What is your typical set-list? How many songs do you play, and which ones are a must play?
Luis: The last year we were focused only in songs included in "Deep Water Flames", we wanted to play the album in its entirely so our fans could know the songs even before the album was released. We are currently rehearsing songs from our first album "Knot of Centipedes" and there are a few of songs that could be a "MUST" in our future set-lists such as 'Oxymoron', 'The Next Level' and 'Neurotic Codecs'. We like to try new songs in our gigs even before we record them, it's a nice exercise in order to see how our fans react to them; so every time we have a new song they are a must for us.
What are the plans for nearest and distant future at the moment?
Luis: We are in a good creative moment. We have a few new songs tracked as demos for a future album and many new ideas that are likely to be songs, so the nearest future is to keep the composing process. This time we have planned to create as many songs as we can so we will be able to choose which ones are a fair successor to DWF, we have a great album and we want to keep the things as higher as possible.
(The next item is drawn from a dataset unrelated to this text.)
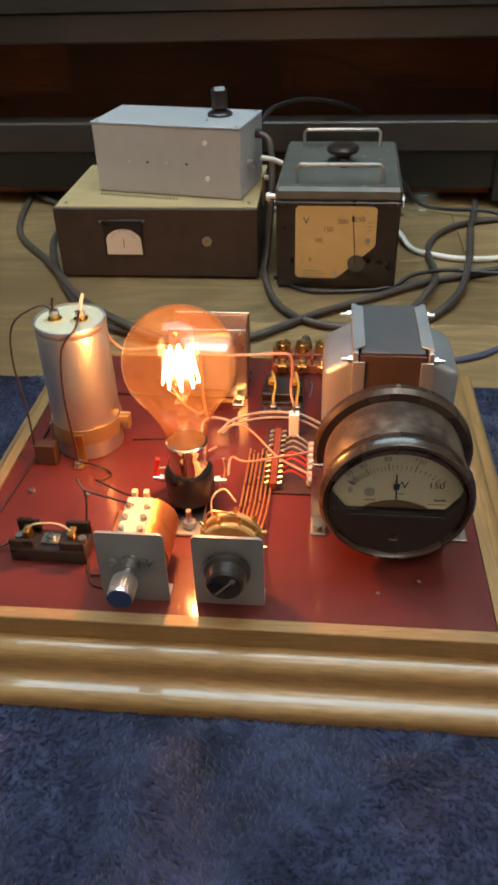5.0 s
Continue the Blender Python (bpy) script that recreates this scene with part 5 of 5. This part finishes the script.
def cable_clip():
    c = thing("wire_connector", "small zinc wire connector on the cable at the board's edge", "connector", pose(0.040, 0.236, 0.0125, 0, 0, -15))
    part("clamp", rod((-0.009, 0, 0), (0.009, 0, 0), 0.0056, 12, bevel=0.001), CLAMP, c)
    part("wing", box(-0.003, 0.003, -0.001, 0.001, 0.005, 0.013, 0.0006), CLAMP, c)


cable_clip()

# ---- ceiling lamp ----
cl = thing("ceiling_lamp", "flat white rectangular lamp on the ceiling", "lamp", (0.0, 0.5, 2.46))
part("housing", box(-1.08, 1.08, -0.43, 0.43, 0.0, 0.039, 0.004), WHITEPART, cl)
part("diffuser", box(-1.05, 1.05, -0.40, 0.40, -0.006, -0.0005, 0.001), LAMPPANEL, cl)

# unseen uplighter, added to carry the uplight under the ceiling
up = thing("added_uplighter", "unseen white uplighter added to brighten the ceiling", "lamp", (0.5, -1.0, 1.9))
part("bowl", lathe([(0.0, -0.06), (0.12, -0.045), (0.24, 0.0), (0.32, 0.055), (0.325, 0.06), (0.315, 0.06), (0.235, 0.008), (0.115, -0.035), (0.0, -0.048)], 40), WHITEPART, up)
part("stem", rod((0, 0, -0.05), (0, 0, 0.6), 0.008, 12), STEEL, up)

# ---- floor planks ----
PW, PL = 0.193, 1.285
mesh_cache = {}
row = 0
y = RY0 + 0.05
while y < RY1 - 0.01:
    y1 = min(y + PW, RY1)
    x = RX0 - PL * ((row * 0.37 + 0.15) % 1.0)
    while x < RX1:
        a, b = max(x, RX0), min(x + PL, RX1)
        if b - a > 0.02:
            key = (round(b - a, 3), round(y1 - y, 3))
            if key not in mesh_cache:
                bm = box(-(b - a) / 2 + 0.0005, (b - a) / 2 - 0.0005, -(y1 - y) / 2 + 0.0005, (y1 - y) / 2 - 0.0005, -0.0026, 0.0, 0.0006, seg=1)
                me = bpy.data.meshes.new("plank")
                bm.to_mesh(me)
                bm.free()
                me.materials.append(LAMINATE)
                mesh_cache[key] = me
            ob = new("plank", mesh_cache[key])
            ob.parent = floor
            ob.location = ((a + b) / 2, (y + y1) / 2, 0)
        x += PL
    y += PW
    row += 1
Thank you so much for answering all the questions, hope to see you play sometime in the future, last words belong to you.
Luis: Thank you so much for your questions, I have a great time answering and going through our history and it feels great to tell to our fans what are we doing today and in the future. Please keep an eye on our Social Media sites because we will have great news very soon!
Andy: Thank you! As I always say it! Metalbite helped me a lot when I was younger to discover a lot of music! It is a dream to answer this interview to a webzine that helped me learn so much about this infinite world of extreme metal. Muchas Gracias!!!